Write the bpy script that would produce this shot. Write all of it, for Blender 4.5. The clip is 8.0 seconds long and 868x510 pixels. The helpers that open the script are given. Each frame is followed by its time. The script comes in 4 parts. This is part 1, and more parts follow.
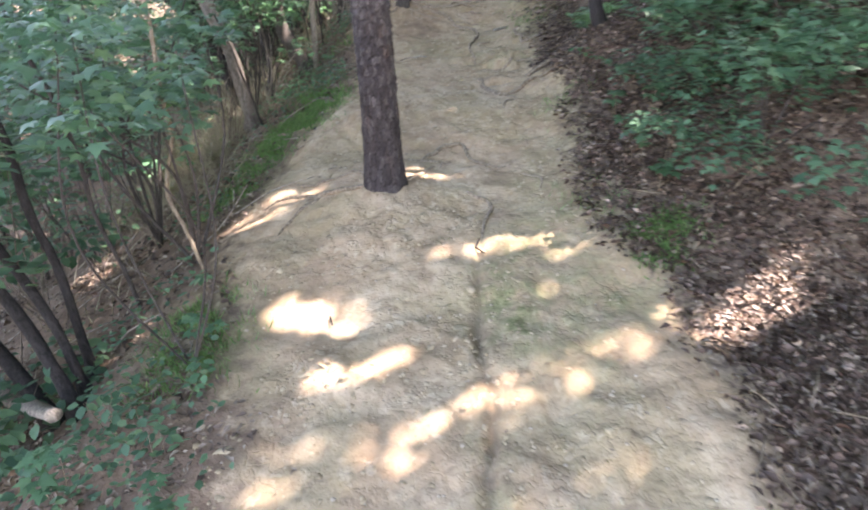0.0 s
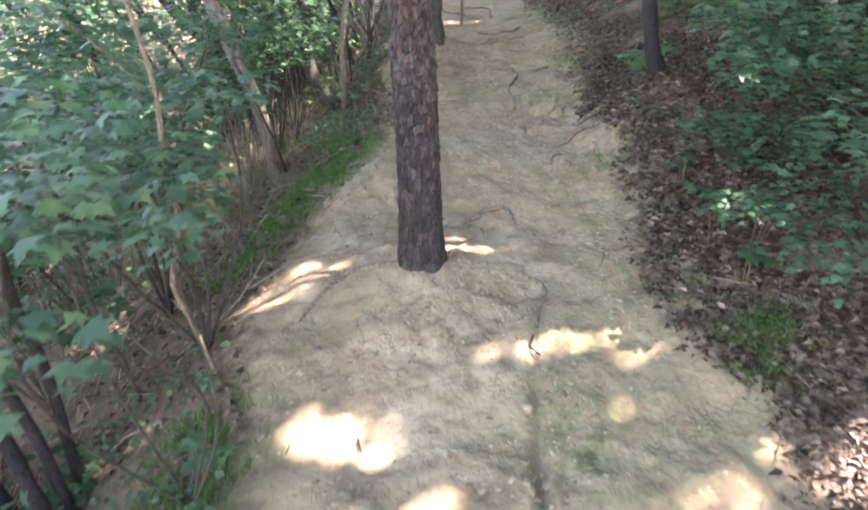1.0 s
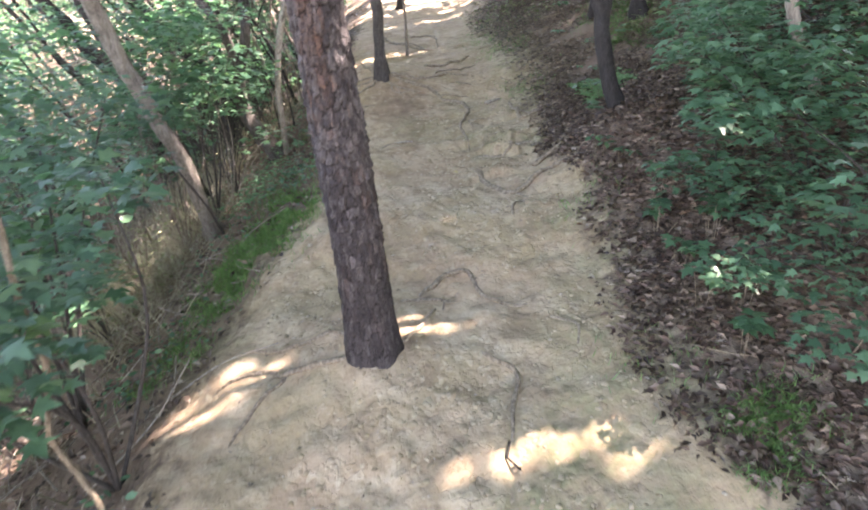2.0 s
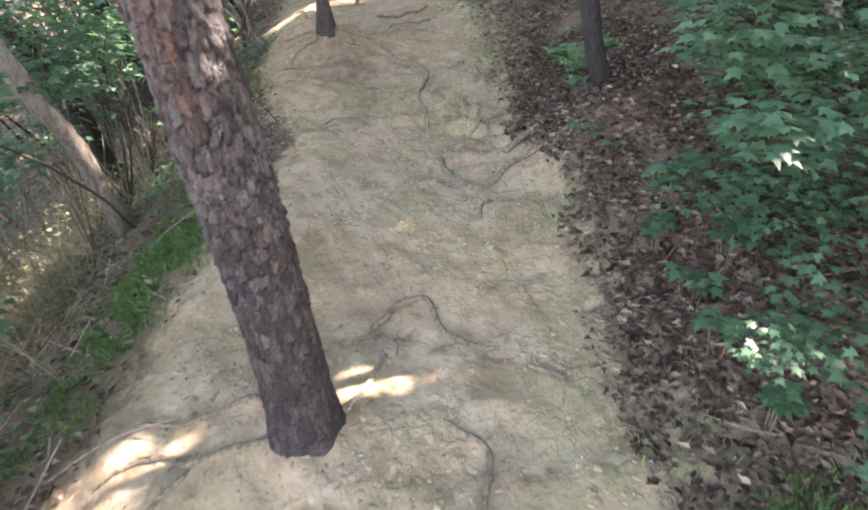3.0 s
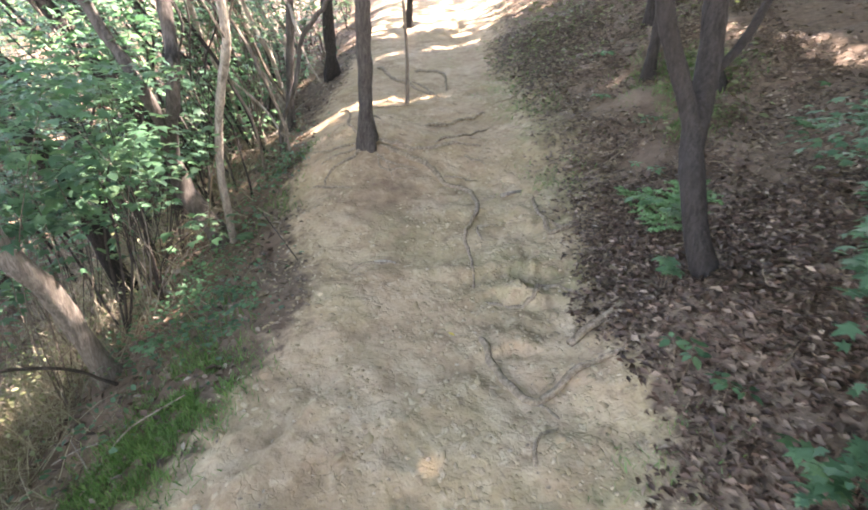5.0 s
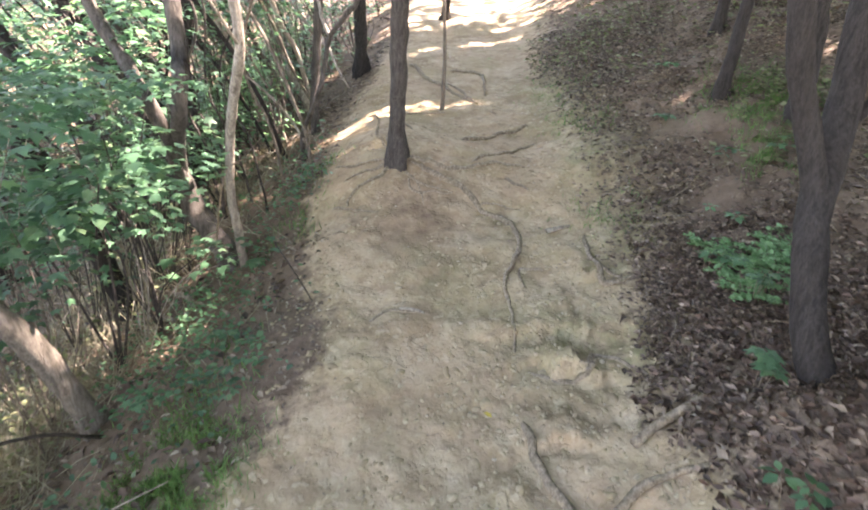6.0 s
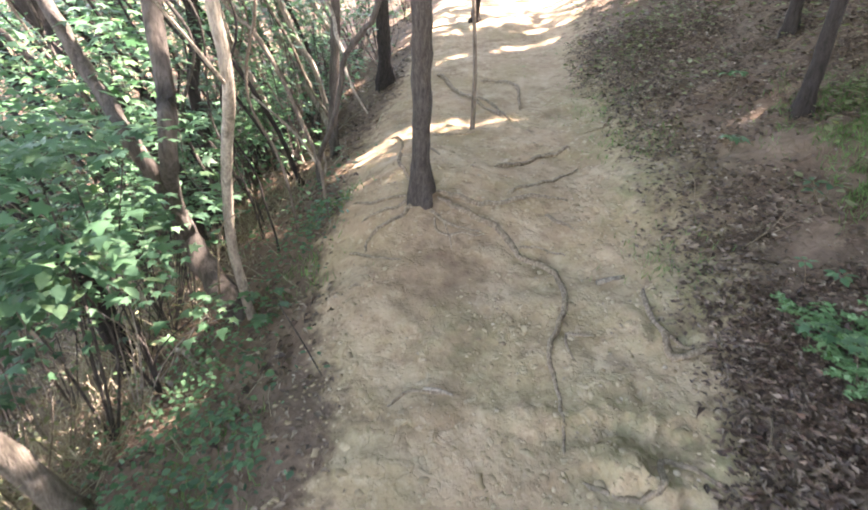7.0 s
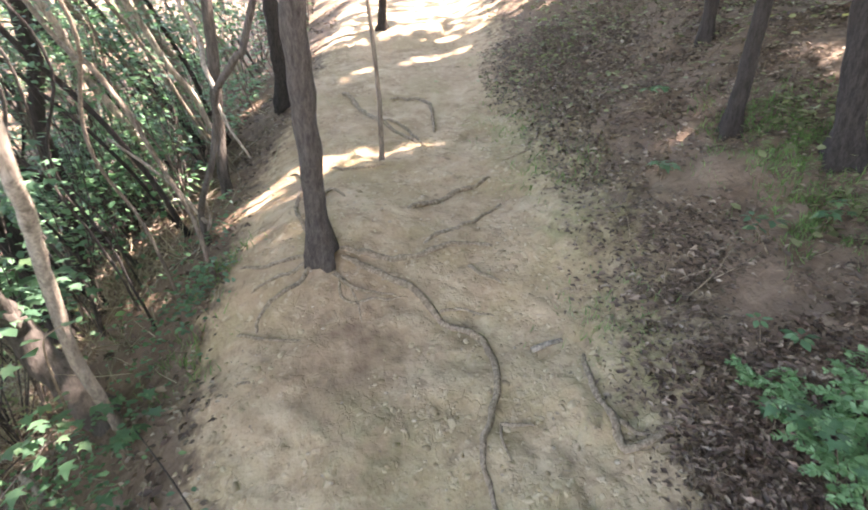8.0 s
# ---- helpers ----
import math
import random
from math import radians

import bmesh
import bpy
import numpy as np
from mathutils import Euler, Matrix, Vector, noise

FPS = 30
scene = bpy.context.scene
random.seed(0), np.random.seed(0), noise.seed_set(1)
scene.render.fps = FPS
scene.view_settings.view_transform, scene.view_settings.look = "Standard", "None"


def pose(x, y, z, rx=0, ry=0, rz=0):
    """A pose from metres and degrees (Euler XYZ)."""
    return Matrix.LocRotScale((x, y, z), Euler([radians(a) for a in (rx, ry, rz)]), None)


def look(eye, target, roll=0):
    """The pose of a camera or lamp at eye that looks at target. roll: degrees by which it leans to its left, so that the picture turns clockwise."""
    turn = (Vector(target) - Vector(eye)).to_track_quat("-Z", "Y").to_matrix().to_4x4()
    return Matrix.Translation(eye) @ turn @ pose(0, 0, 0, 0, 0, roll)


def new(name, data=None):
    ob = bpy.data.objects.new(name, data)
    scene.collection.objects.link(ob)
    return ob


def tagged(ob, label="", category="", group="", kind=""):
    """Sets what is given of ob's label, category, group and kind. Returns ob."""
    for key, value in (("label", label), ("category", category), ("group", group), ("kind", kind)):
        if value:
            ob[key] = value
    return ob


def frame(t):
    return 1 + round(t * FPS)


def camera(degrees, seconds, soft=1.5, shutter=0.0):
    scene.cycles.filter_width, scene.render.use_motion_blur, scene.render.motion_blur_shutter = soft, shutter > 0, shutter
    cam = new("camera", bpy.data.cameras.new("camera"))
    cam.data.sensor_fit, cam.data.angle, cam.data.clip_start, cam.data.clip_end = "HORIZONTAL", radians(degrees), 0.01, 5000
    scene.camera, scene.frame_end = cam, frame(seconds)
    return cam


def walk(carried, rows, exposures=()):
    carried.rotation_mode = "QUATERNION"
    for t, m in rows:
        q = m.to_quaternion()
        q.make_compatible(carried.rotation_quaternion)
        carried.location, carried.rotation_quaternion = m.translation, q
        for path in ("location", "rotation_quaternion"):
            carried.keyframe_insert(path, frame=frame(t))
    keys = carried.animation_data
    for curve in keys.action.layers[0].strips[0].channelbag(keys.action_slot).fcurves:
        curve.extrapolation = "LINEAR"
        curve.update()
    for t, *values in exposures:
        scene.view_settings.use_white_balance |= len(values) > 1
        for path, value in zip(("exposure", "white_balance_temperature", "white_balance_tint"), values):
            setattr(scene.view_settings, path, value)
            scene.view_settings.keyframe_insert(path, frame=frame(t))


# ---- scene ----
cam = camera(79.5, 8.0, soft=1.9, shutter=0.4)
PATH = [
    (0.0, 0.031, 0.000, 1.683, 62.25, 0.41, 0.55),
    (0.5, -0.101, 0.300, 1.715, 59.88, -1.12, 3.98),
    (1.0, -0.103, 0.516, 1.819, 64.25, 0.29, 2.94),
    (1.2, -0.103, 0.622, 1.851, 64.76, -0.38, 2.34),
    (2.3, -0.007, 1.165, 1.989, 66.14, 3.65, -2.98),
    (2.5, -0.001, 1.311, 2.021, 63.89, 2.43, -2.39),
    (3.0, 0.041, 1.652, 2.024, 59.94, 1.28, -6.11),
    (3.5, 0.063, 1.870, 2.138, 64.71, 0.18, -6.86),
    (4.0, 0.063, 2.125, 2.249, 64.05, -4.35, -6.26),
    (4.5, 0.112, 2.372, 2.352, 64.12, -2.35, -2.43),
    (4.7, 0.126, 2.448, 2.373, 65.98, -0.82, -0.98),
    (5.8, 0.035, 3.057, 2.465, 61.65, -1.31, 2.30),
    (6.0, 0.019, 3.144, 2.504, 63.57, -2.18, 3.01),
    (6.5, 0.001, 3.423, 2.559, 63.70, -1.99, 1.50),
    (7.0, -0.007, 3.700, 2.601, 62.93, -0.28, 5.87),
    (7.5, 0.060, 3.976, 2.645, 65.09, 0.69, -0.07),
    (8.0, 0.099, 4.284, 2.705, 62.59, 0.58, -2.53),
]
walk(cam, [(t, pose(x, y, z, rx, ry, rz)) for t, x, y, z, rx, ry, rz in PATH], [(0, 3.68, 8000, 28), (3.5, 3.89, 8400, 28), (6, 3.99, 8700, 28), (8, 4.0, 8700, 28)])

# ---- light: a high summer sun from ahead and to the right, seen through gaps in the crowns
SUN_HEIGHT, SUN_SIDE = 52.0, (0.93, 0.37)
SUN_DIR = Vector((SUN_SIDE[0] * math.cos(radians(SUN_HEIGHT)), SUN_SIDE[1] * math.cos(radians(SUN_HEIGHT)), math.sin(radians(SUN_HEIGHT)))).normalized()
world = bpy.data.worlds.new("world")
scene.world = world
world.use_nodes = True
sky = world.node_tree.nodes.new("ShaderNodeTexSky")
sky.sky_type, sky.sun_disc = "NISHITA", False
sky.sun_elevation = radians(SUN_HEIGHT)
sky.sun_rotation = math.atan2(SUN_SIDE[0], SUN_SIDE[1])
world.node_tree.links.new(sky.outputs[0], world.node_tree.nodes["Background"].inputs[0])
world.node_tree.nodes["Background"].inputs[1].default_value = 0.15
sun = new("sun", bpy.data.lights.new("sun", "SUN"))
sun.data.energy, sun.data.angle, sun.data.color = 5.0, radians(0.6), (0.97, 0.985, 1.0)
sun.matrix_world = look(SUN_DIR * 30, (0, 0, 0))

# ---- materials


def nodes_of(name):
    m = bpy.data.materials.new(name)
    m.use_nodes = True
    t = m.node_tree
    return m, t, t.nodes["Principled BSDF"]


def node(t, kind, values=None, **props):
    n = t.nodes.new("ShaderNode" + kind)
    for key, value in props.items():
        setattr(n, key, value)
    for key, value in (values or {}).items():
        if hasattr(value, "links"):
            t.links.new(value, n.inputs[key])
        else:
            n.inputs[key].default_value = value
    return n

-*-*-

-- Do this --
All of the data above should be quoted exactly, except for the pictures.

-- Result of this exercise --
Write the bpy script that would produce this shot. Write all of it, for Blender 4.5. The clip is 8.0 seconds long and 868x510 pixels. The helpers that open the script are given. Each frame is followed by its time. The script comes in 4 parts. This is part 1, and more parts follow.
0.0 s
1.0 s
2.0 s
3.0 s
5.0 s
6.0 s
7.0 s
8.0 s
# ---- helpers ----
import math
import random
from math import radians

import bmesh
import bpy
import numpy as np
from mathutils import Euler, Matrix, Vector, noise

FPS = 30
scene = bpy.context.scene
random.seed(0), np.random.seed(0), noise.seed_set(1)
scene.render.fps = FPS
scene.view_settings.view_transform, scene.view_settings.look = "Standard", "None"


def pose(x, y, z, rx=0, ry=0, rz=0):
    """A pose from metres and degrees (Euler XYZ)."""
    return Matrix.LocRotScale((x, y, z), Euler([radians(a) for a in (rx, ry, rz)]), None)


def look(eye, target, roll=0):
    """The pose of a camera or lamp at eye that looks at target. roll: degrees by which it leans to its left, so that the picture turns clockwise."""
    turn = (Vector(target) - Vector(eye)).to_track_quat("-Z", "Y").to_matrix().to_4x4()
    return Matrix.Translation(eye) @ turn @ pose(0, 0, 0, 0, 0, roll)


def new(name, data=None):
    ob = bpy.data.objects.new(name, data)
    scene.collection.objects.link(ob)
    return ob


def tagged(ob, label="", category="", group="", kind=""):
    """Sets what is given of ob's label, category, group and kind. Returns ob."""
    for key, value in (("label", label), ("category", category), ("group", group), ("kind", kind)):
        if value:
            ob[key] = value
    return ob


def frame(t):
    return 1 + round(t * FPS)


def camera(degrees, seconds, soft=1.5, shutter=0.0):
    scene.cycles.filter_width, scene.render.use_motion_blur, scene.render.motion_blur_shutter = soft, shutter > 0, shutter
    cam = new("camera", bpy.data.cameras.new("camera"))
    cam.data.sensor_fit, cam.data.angle, cam.data.clip_start, cam.data.clip_end = "HORIZONTAL", radians(degrees), 0.01, 5000
    scene.camera, scene.frame_end = cam, frame(seconds)
    return cam


def walk(carried, rows, exposures=()):
    carried.rotation_mode = "QUATERNION"
    for t, m in rows:
        q = m.to_quaternion()
        q.make_compatible(carried.rotation_quaternion)
        carried.location, carried.rotation_quaternion = m.translation, q
        for path in ("location", "rotation_quaternion"):
            carried.keyframe_insert(path, frame=frame(t))
    keys = carried.animation_data
    for curve in keys.action.layers[0].strips[0].channelbag(keys.action_slot).fcurves:
        curve.extrapolation = "LINEAR"
        curve.update()
    for t, *values in exposures:
        scene.view_settings.use_white_balance |= len(values) > 1
        for path, value in zip(("exposure", "white_balance_temperature", "white_balance_tint"), values):
            setattr(scene.view_settings, path, value)
            scene.view_settings.keyframe_insert(path, frame=frame(t))


# ---- scene ----
cam = camera(79.5, 8.0, soft=1.9, shutter=0.4)
PATH = [
    (0.0, 0.031, 0.000, 1.683, 62.25, 0.41, 0.55),
    (0.5, -0.101, 0.300, 1.715, 59.88, -1.12, 3.98),
    (1.0, -0.103, 0.516, 1.819, 64.25, 0.29, 2.94),
    (1.2, -0.103, 0.622, 1.851, 64.76, -0.38, 2.34),
    (2.3, -0.007, 1.165, 1.989, 66.14, 3.65, -2.98),
    (2.5, -0.001, 1.311, 2.021, 63.89, 2.43, -2.39),
    (3.0, 0.041, 1.652, 2.024, 59.94, 1.28, -6.11),
    (3.5, 0.063, 1.870, 2.138, 64.71, 0.18, -6.86),
    (4.0, 0.063, 2.125, 2.249, 64.05, -4.35, -6.26),
    (4.5, 0.112, 2.372, 2.352, 64.12, -2.35, -2.43),
    (4.7, 0.126, 2.448, 2.373, 65.98, -0.82, -0.98),
    (5.8, 0.035, 3.057, 2.465, 61.65, -1.31, 2.30),
    (6.0, 0.019, 3.144, 2.504, 63.57, -2.18, 3.01),
    (6.5, 0.001, 3.423, 2.559, 63.70, -1.99, 1.50),
    (7.0, -0.007, 3.700, 2.601, 62.93, -0.28, 5.87),
    (7.5, 0.060, 3.976, 2.645, 65.09, 0.69, -0.07),
    (8.0, 0.099, 4.284, 2.705, 62.59, 0.58, -2.53),
]
walk(cam, [(t, pose(x, y, z, rx, ry, rz)) for t, x, y, z, rx, ry, rz in PATH], [(0, 3.68, 8000, 28), (3.5, 3.89, 8400, 28), (6, 3.99, 8700, 28), (8, 4.0, 8700, 28)])

# ---- light: a high summer sun from ahead and to the right, seen through gaps in the crowns
SUN_HEIGHT, SUN_SIDE = 52.0, (0.93, 0.37)
SUN_DIR = Vector((SUN_SIDE[0] * math.cos(radians(SUN_HEIGHT)), SUN_SIDE[1] * math.cos(radians(SUN_HEIGHT)), math.sin(radians(SUN_HEIGHT)))).normalized()
world = bpy.data.worlds.new("world")
scene.world = world
world.use_nodes = True
sky = world.node_tree.nodes.new("ShaderNodeTexSky")
sky.sky_type, sky.sun_disc = "NISHITA", False
sky.sun_elevation = radians(SUN_HEIGHT)
sky.sun_rotation = math.atan2(SUN_SIDE[0], SUN_SIDE[1])
world.node_tree.links.new(sky.outputs[0], world.node_tree.nodes["Background"].inputs[0])
world.node_tree.nodes["Background"].inputs[1].default_value = 0.15
sun = new("sun", bpy.data.lights.new("sun", "SUN"))
sun.data.energy, sun.data.angle, sun.data.color = 5.0, radians(0.6), (0.97, 0.985, 1.0)
sun.matrix_world = look(SUN_DIR * 30, (0, 0, 0))

# ---- materials


def nodes_of(name):
    m = bpy.data.materials.new(name)
    m.use_nodes = True
    t = m.node_tree
    return m, t, t.nodes["Principled BSDF"]


def node(t, kind, values=None, **props):
    n = t.nodes.new("ShaderNode" + kind)
    for key, value in props.items():
        setattr(n, key, value)
    for key, value in (values or {}).items():
        if hasattr(value, "links"):
            t.links.new(value, n.inputs[key])
        else:
            n.inputs[key].default_value = value
    return n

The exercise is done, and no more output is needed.